(THE EXERCISE)
Output the material word for word. Leave each picture out.

○ ○ ○ ○ ○ ○ ○

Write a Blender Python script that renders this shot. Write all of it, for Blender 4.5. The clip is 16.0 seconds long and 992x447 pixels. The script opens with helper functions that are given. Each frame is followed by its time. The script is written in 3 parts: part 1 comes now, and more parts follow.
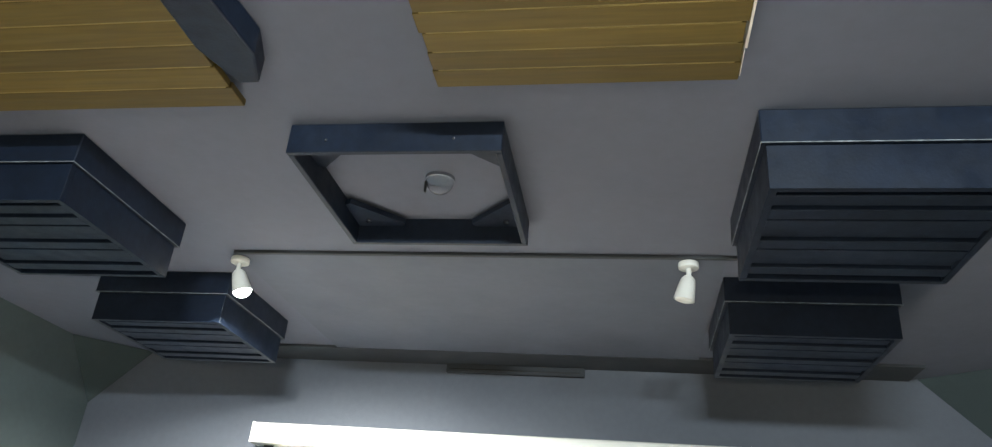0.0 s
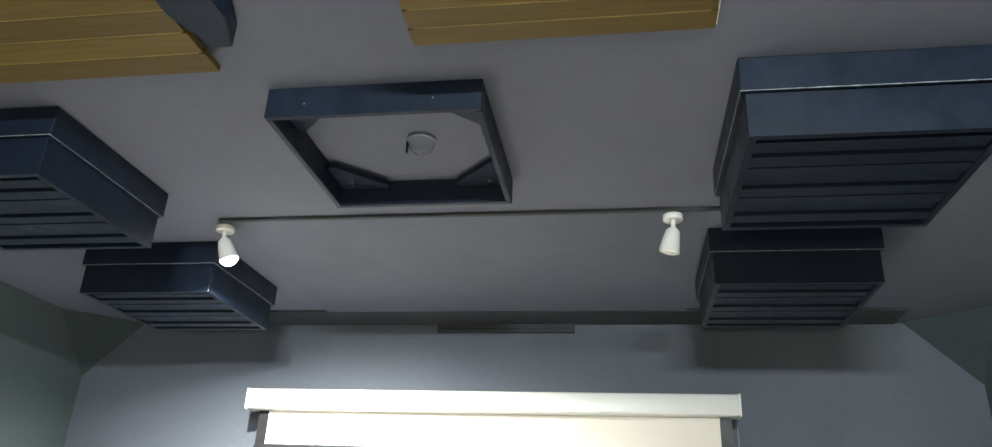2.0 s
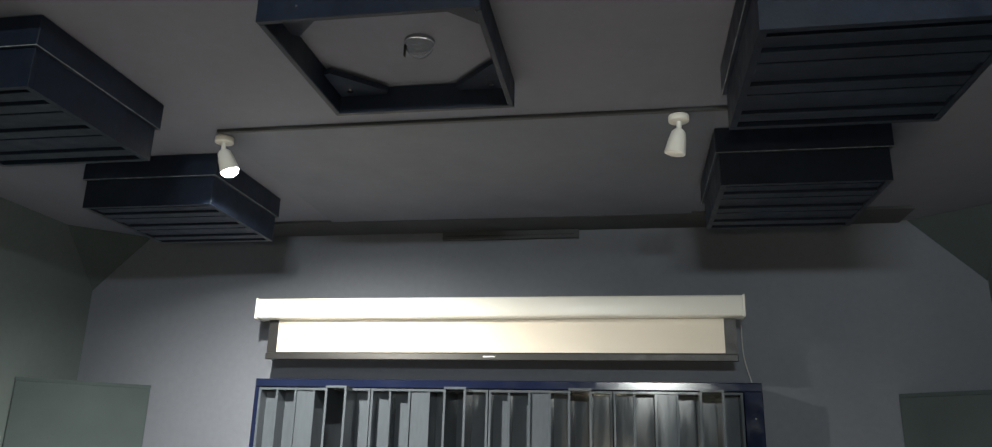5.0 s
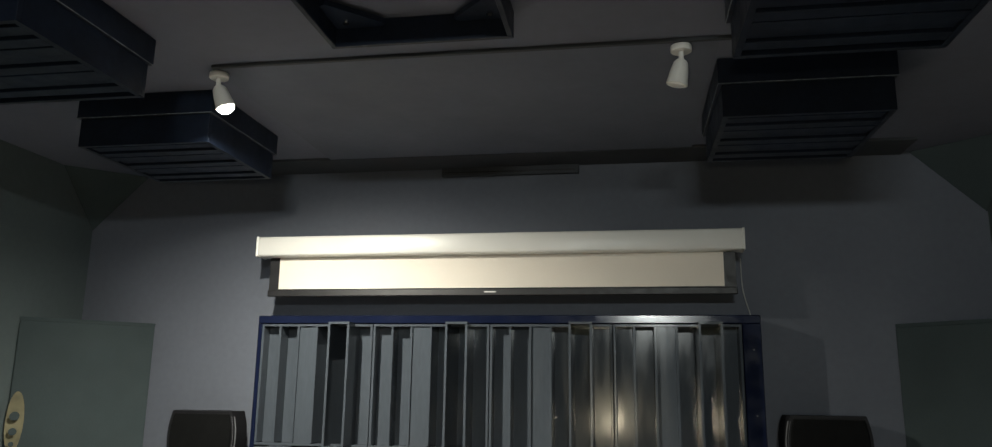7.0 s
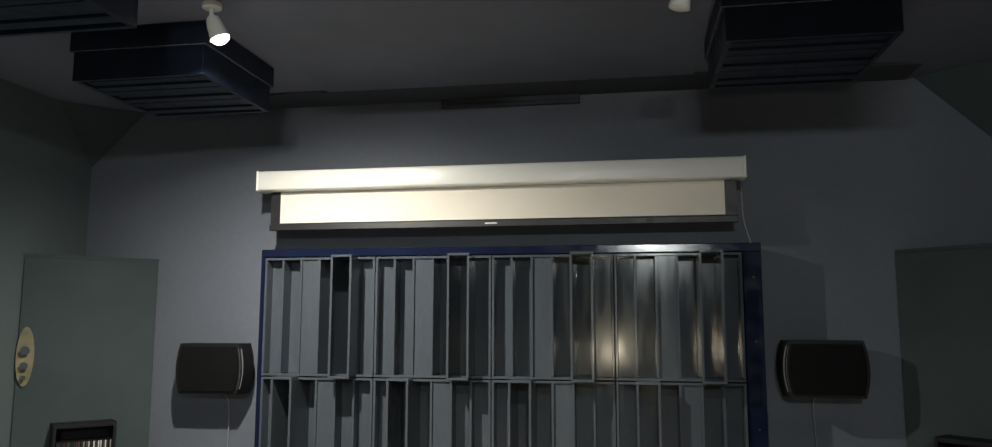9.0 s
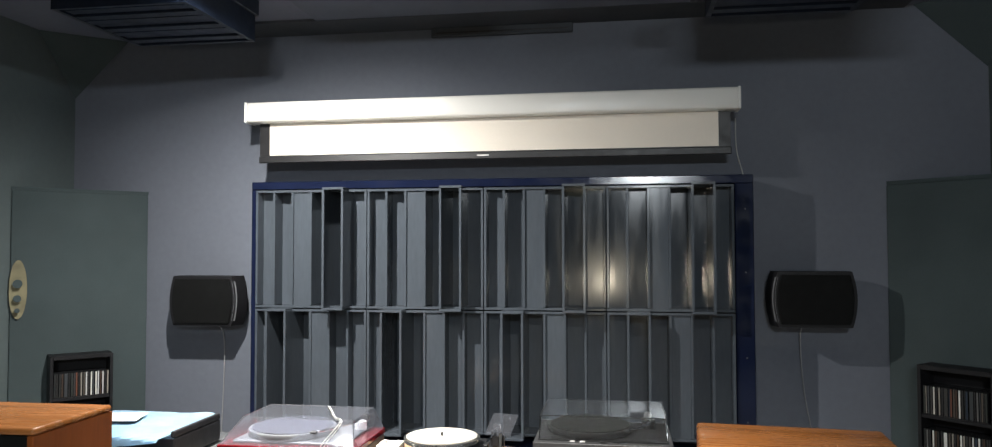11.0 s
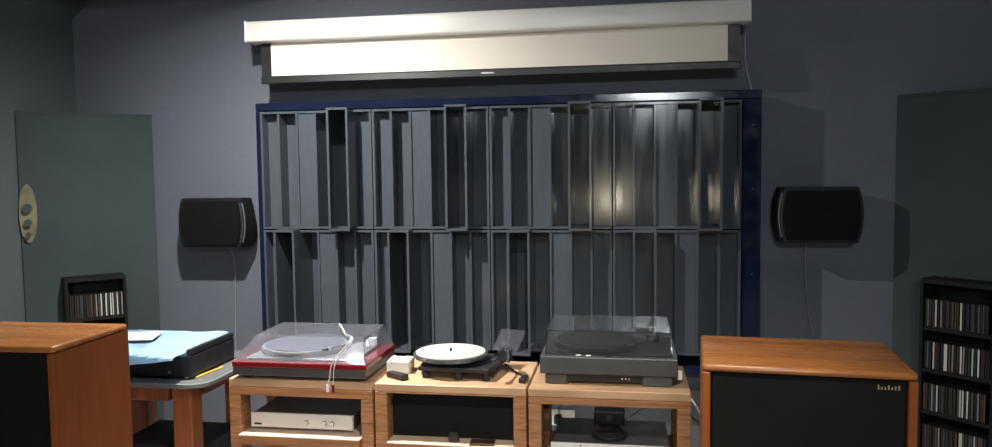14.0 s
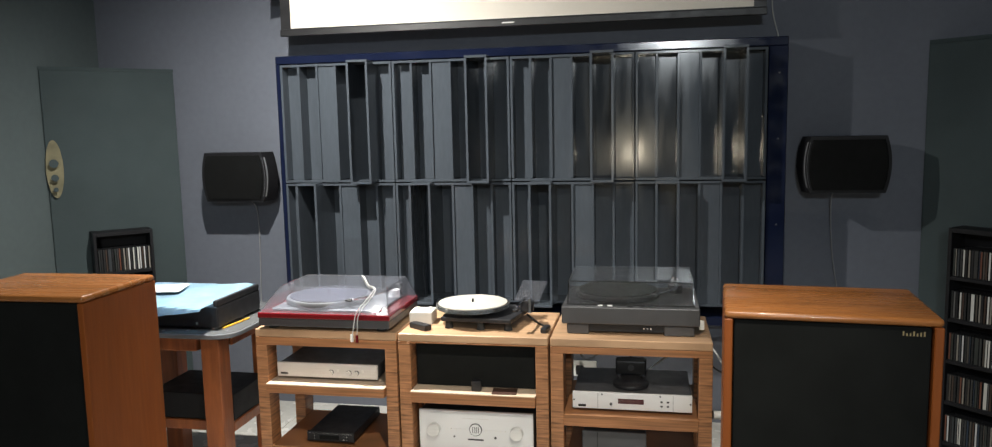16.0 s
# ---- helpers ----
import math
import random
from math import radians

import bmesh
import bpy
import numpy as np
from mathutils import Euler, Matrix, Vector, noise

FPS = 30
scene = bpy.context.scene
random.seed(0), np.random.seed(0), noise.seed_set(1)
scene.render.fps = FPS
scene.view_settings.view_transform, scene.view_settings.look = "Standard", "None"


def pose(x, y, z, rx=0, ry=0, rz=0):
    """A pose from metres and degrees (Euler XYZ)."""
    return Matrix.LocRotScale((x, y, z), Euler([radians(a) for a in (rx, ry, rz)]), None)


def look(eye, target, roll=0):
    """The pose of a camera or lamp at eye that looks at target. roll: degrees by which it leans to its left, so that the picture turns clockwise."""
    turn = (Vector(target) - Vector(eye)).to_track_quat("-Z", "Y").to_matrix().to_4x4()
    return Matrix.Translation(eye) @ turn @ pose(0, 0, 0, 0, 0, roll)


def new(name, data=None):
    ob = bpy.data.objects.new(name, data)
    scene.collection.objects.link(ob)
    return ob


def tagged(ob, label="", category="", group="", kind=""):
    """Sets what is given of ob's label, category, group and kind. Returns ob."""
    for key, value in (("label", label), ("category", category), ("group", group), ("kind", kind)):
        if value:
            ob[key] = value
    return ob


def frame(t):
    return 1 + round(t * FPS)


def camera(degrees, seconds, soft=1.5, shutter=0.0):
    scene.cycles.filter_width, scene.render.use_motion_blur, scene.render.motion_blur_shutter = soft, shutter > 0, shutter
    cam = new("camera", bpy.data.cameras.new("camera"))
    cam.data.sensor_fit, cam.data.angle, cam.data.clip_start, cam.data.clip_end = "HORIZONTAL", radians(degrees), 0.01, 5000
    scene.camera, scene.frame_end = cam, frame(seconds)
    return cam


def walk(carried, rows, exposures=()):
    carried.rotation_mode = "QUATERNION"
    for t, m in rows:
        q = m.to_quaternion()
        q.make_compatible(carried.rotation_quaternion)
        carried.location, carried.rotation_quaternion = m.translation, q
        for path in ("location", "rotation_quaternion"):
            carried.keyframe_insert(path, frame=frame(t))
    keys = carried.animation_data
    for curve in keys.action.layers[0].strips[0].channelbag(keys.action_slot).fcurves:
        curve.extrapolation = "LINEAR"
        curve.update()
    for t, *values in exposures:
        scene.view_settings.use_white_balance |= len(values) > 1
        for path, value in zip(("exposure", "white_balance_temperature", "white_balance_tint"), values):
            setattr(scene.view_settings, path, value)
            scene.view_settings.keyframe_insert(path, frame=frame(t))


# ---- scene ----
cam = camera(65.0, 16.0, soft=1.2)
EXPOSURES = [(0, 1.42, 6300, 2), (2.5, 1.35, 6450, 3), (4.2, 1.16, 6850, 5), (6.3, -0.54, 6850, 4), (9.2, -0.54, 6750, 5), (11.3, 0.06, 6400, 9), (12.2, 0.02, 6400, 9), (13, -0.14, 6450, 9), (16, -0.26, 6500, 8)]
PATH = [
    (0, (0.665, -0.859, 1.583), (0.326, 0.909, 2.456), 5.1),
    (0.5, (0.667, -0.856, 1.583), (0.346, 0.922, 2.442), 4.2),
    (1, (0.672, -0.855, 1.584), (0.359, 0.932, 2.425), 3.7),
    (1.5, (0.677, -0.857, 1.579), (0.368, 0.943, 2.395), 3.1),
    (2, (0.681, -0.856, 1.577), (0.369, 0.957, 2.359), 2.6),
    (2.5, (0.678, -0.85, 1.577), (0.367, 0.978, 2.328), 2.6),
    (3, (0.68, -0.847, 1.575), (0.37, 0.99, 2.302), 2.3),
    (3.5, (0.677, -0.837, 1.576), (0.364, 1.013, 2.269), 2.1),
    (4, (0.679, -0.832, 1.58), (0.359, 1.032, 2.23), 1.9),
    (6.5, (0.673, -0.812, 1.563), (0.344, 1.109, 2.011), 0.9),
    (7, (0.669, -0.81, 1.562), (0.342, 1.12, 1.974), 0.8),
    (7.5, (0.681, -0.806, 1.557), (0.346, 1.131, 1.924), 0.7),
    (8, (0.678, -0.801, 1.545), (0.341, 1.143, 1.875), 0.7),
    (8.5, (0.679, -0.803, 1.539), (0.341, 1.147, 1.828), 0.5),
    (9, (0.666, -0.803, 1.54), (0.335, 1.154, 1.79), 0.1),
    (11.5, (0.662, -0.789, 1.556), (0.356, 1.187, 1.586), -0.2),
    (12, (0.663, -0.789, 1.556), (0.363, 1.188, 1.55), -0.4),
    (12.5, (0.665, -0.79, 1.555), (0.367, 1.187, 1.508), -0.4),
    (13, (0.661, -0.791, 1.554), (0.362, 1.185, 1.477), -0.3),
    (13.5, (0.662, -0.791, 1.55), (0.348, 1.182, 1.445), -0.4),
    (14, (0.663, -0.789, 1.546), (0.334, 1.18, 1.413), -0.7),
    (14.5, (0.663, -0.786, 1.54), (0.317, 1.177, 1.374), -0.9),
    (15, (0.663, -0.784, 1.535), (0.303, 1.173, 1.339), -1.0),
    (15.5, (0.664, -0.784, 1.531), (0.288, 1.167, 1.308), -1.1),
    (16, (0.664, -0.783, 1.528), (0.28, 1.164, 1.283), -1.2),
]
walk(cam, [(t, look(eye, target, roll)) for t, eye, target, roll in PATH], EXPOSURES)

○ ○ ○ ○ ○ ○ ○

(COMPLETED TASK)
Write a Blender Python script that renders this shot. Write all of it, for Blender 4.5. The clip is 16.0 seconds long and 992x447 pixels. The script opens with helper functions that are given. Each frame is followed by its time. The script is written in 3 parts: part 1 comes now, and more parts follow.
0.0 s
2.0 s
5.0 s
7.0 s
9.0 s
11.0 s
14.0 s
16.0 s
# ---- helpers ----
import math
import random
from math import radians

import bmesh
import bpy
import numpy as np
from mathutils import Euler, Matrix, Vector, noise

FPS = 30
scene = bpy.context.scene
random.seed(0), np.random.seed(0), noise.seed_set(1)
scene.render.fps = FPS
scene.view_settings.view_transform, scene.view_settings.look = "Standard", "None"


def pose(x, y, z, rx=0, ry=0, rz=0):
    """A pose from metres and degrees (Euler XYZ)."""
    return Matrix.LocRotScale((x, y, z), Euler([radians(a) for a in (rx, ry, rz)]), None)


def look(eye, target, roll=0):
    """The pose of a camera or lamp at eye that looks at target. roll: degrees by which it leans to its left, so that the picture turns clockwise."""
    turn = (Vector(target) - Vector(eye)).to_track_quat("-Z", "Y").to_matrix().to_4x4()
    return Matrix.Translation(eye) @ turn @ pose(0, 0, 0, 0, 0, roll)


def new(name, data=None):
    ob = bpy.data.objects.new(name, data)
    scene.collection.objects.link(ob)
    return ob


def tagged(ob, label="", category="", group="", kind=""):
    """Sets what is given of ob's label, category, group and kind. Returns ob."""
    for key, value in (("label", label), ("category", category), ("group", group), ("kind", kind)):
        if value:
            ob[key] = value
    return ob


def frame(t):
    return 1 + round(t * FPS)


def camera(degrees, seconds, soft=1.5, shutter=0.0):
    scene.cycles.filter_width, scene.render.use_motion_blur, scene.render.motion_blur_shutter = soft, shutter > 0, shutter
    cam = new("camera", bpy.data.cameras.new("camera"))
    cam.data.sensor_fit, cam.data.angle, cam.data.clip_start, cam.data.clip_end = "HORIZONTAL", radians(degrees), 0.01, 5000
    scene.camera, scene.frame_end = cam, frame(seconds)
    return cam


def walk(carried, rows, exposures=()):
    carried.rotation_mode = "QUATERNION"
    for t, m in rows:
        q = m.to_quaternion()
        q.make_compatible(carried.rotation_quaternion)
        carried.location, carried.rotation_quaternion = m.translation, q
        for path in ("location", "rotation_quaternion"):
            carried.keyframe_insert(path, frame=frame(t))
    keys = carried.animation_data
    for curve in keys.action.layers[0].strips[0].channelbag(keys.action_slot).fcurves:
        curve.extrapolation = "LINEAR"
        curve.update()
    for t, *values in exposures:
        scene.view_settings.use_white_balance |= len(values) > 1
        for path, value in zip(("exposure", "white_balance_temperature", "white_balance_tint"), values):
            setattr(scene.view_settings, path, value)
            scene.view_settings.keyframe_insert(path, frame=frame(t))


# ---- scene ----
cam = camera(65.0, 16.0, soft=1.2)
EXPOSURES = [(0, 1.42, 6300, 2), (2.5, 1.35, 6450, 3), (4.2, 1.16, 6850, 5), (6.3, -0.54, 6850, 4), (9.2, -0.54, 6750, 5), (11.3, 0.06, 6400, 9), (12.2, 0.02, 6400, 9), (13, -0.14, 6450, 9), (16, -0.26, 6500, 8)]
PATH = [
    (0, (0.665, -0.859, 1.583), (0.326, 0.909, 2.456), 5.1),
    (0.5, (0.667, -0.856, 1.583), (0.346, 0.922, 2.442), 4.2),
    (1, (0.672, -0.855, 1.584), (0.359, 0.932, 2.425), 3.7),
    (1.5, (0.677, -0.857, 1.579), (0.368, 0.943, 2.395), 3.1),
    (2, (0.681, -0.856, 1.577), (0.369, 0.957, 2.359), 2.6),
    (2.5, (0.678, -0.85, 1.577), (0.367, 0.978, 2.328), 2.6),
    (3, (0.68, -0.847, 1.575), (0.37, 0.99, 2.302), 2.3),
    (3.5, (0.677, -0.837, 1.576), (0.364, 1.013, 2.269), 2.1),
    (4, (0.679, -0.832, 1.58), (0.359, 1.032, 2.23), 1.9),
    (6.5, (0.673, -0.812, 1.563), (0.344, 1.109, 2.011), 0.9),
    (7, (0.669, -0.81, 1.562), (0.342, 1.12, 1.974), 0.8),
    (7.5, (0.681, -0.806, 1.557), (0.346, 1.131, 1.924), 0.7),
    (8, (0.678, -0.801, 1.545), (0.341, 1.143, 1.875), 0.7),
    (8.5, (0.679, -0.803, 1.539), (0.341, 1.147, 1.828), 0.5),
    (9, (0.666, -0.803, 1.54), (0.335, 1.154, 1.79), 0.1),
    (11.5, (0.662, -0.789, 1.556), (0.356, 1.187, 1.586), -0.2),
    (12, (0.663, -0.789, 1.556), (0.363, 1.188, 1.55), -0.4),
    (12.5, (0.665, -0.79, 1.555), (0.367, 1.187, 1.508), -0.4),
    (13, (0.661, -0.791, 1.554), (0.362, 1.185, 1.477), -0.3),
    (13.5, (0.662, -0.791, 1.55), (0.348, 1.182, 1.445), -0.4),
    (14, (0.663, -0.789, 1.546), (0.334, 1.18, 1.413), -0.7),
    (14.5, (0.663, -0.786, 1.54), (0.317, 1.177, 1.374), -0.9),
    (15, (0.663, -0.784, 1.535), (0.303, 1.173, 1.339), -1.0),
    (15.5, (0.664, -0.784, 1.531), (0.288, 1.167, 1.308), -1.1),
    (16, (0.664, -0.783, 1.528), (0.28, 1.164, 1.283), -1.2),
]
walk(cam, [(t, look(eye, target, roll)) for t, eye, target, roll in PATH], EXPOSURES)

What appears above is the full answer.